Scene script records
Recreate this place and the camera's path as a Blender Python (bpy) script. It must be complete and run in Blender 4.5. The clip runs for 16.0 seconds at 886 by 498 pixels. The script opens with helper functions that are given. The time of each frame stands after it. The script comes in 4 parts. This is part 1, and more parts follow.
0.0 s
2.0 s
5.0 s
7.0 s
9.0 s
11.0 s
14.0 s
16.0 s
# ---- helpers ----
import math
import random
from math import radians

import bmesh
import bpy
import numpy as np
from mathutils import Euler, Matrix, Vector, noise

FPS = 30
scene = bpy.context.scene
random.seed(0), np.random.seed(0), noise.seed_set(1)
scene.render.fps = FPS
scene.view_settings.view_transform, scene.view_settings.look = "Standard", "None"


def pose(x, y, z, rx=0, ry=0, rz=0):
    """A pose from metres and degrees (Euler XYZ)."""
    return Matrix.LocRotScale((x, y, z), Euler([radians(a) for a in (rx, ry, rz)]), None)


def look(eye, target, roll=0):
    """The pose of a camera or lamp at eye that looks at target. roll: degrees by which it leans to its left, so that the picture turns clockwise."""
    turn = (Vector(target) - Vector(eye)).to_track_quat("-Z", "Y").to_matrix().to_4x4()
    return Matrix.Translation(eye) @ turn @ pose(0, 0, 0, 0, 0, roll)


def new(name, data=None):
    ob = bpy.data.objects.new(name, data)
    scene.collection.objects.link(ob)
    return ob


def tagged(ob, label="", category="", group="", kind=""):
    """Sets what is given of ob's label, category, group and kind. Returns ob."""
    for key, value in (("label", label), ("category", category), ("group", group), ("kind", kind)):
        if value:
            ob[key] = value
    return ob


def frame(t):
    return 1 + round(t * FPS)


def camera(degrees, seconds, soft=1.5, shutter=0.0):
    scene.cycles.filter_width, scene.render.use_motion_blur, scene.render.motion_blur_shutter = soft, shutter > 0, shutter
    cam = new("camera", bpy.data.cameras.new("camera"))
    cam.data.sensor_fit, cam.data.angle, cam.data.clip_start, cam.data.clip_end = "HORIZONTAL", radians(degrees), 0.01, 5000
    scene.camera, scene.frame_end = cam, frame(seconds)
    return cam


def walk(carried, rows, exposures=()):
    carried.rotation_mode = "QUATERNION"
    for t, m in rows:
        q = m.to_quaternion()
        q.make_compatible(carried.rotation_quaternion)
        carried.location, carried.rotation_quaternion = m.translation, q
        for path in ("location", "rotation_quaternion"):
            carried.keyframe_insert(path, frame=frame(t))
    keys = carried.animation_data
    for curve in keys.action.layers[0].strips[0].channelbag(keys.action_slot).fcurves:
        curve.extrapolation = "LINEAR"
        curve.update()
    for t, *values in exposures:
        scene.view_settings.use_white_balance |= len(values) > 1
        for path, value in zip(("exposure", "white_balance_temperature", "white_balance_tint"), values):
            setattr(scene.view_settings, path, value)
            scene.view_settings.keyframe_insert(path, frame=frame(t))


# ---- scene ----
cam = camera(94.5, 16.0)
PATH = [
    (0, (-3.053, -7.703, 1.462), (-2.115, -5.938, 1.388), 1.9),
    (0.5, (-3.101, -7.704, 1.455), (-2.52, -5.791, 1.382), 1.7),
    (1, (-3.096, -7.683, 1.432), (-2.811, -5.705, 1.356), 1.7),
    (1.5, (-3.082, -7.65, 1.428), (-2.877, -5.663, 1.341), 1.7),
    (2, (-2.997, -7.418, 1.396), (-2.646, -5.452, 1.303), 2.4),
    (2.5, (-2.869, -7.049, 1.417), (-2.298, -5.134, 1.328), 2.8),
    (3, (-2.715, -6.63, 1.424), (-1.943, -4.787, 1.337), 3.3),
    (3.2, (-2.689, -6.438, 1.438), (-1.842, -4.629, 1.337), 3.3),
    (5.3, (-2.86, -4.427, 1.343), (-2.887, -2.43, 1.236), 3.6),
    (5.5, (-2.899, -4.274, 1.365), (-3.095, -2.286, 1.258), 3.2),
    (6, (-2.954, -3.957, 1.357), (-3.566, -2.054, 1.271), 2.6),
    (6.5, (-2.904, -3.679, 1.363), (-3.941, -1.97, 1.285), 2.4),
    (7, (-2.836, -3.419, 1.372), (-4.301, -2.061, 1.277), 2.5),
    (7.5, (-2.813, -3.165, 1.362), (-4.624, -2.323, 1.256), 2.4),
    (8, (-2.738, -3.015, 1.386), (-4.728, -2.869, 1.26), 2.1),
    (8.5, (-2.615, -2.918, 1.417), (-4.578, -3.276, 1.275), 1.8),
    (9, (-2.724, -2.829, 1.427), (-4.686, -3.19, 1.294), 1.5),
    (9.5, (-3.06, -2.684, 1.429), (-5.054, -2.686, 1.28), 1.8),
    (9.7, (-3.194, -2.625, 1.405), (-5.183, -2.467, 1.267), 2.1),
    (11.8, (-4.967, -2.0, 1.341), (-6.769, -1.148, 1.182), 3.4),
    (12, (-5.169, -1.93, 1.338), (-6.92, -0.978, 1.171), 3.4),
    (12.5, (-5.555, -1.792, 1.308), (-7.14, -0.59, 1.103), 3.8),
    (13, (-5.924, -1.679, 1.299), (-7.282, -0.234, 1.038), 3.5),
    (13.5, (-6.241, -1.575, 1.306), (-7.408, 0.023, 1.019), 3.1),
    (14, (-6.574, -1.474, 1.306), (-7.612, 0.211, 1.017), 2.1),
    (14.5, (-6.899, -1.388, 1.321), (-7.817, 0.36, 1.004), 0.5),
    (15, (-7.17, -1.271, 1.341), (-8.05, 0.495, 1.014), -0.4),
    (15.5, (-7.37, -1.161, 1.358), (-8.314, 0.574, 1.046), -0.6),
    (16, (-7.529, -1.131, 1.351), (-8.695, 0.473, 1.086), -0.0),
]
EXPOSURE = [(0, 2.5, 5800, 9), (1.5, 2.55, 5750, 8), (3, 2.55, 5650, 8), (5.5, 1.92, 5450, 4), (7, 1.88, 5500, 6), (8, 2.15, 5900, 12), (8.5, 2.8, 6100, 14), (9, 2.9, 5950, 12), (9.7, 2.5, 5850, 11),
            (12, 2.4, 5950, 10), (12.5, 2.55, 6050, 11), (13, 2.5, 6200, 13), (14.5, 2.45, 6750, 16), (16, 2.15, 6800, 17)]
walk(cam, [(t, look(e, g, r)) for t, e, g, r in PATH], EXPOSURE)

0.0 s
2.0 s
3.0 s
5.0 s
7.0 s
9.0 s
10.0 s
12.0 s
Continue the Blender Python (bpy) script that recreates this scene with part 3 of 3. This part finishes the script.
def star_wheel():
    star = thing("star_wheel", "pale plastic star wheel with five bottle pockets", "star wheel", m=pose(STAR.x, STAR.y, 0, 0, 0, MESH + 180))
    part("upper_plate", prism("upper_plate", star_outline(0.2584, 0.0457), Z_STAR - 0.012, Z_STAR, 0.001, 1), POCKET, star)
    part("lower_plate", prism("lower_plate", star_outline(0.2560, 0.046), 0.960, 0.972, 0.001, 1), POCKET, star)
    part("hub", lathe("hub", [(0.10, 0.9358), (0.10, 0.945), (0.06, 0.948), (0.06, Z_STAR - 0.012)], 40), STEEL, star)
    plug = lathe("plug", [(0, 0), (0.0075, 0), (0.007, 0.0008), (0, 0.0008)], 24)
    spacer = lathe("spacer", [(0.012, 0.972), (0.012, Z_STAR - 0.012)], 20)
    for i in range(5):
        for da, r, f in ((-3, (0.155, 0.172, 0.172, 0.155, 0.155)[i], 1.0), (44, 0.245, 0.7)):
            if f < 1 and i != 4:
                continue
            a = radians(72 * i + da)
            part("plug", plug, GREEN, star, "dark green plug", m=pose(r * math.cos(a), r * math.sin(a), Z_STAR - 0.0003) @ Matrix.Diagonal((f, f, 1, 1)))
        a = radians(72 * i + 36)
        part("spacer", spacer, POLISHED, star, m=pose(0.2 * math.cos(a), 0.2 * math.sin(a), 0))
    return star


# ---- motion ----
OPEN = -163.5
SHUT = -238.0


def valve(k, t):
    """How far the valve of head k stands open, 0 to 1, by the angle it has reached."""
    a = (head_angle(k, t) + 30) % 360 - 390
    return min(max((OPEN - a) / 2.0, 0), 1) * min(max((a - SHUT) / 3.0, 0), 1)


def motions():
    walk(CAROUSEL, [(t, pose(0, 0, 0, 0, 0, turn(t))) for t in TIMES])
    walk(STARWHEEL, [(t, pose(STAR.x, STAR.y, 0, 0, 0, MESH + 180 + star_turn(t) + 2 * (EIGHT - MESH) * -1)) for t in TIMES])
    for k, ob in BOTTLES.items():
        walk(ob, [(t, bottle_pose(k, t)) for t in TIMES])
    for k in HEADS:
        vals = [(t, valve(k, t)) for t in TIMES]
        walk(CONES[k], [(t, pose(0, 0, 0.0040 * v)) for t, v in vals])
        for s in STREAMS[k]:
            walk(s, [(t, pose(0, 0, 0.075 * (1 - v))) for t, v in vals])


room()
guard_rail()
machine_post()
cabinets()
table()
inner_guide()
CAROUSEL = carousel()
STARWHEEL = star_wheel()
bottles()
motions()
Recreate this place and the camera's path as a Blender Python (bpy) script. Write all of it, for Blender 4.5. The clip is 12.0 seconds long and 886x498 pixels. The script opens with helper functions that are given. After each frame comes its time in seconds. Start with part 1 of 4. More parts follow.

Exercise description: Check each line above for the word "label", and copy the lines where it appears.

The result:
def tagged(ob, label="", category="", group="", kind=""):
    """Sets what is given of ob's label, category, group and kind. Returns ob."""
    for key, value in (("label", label), ("category", category), ("group", group), ("kind", kind)):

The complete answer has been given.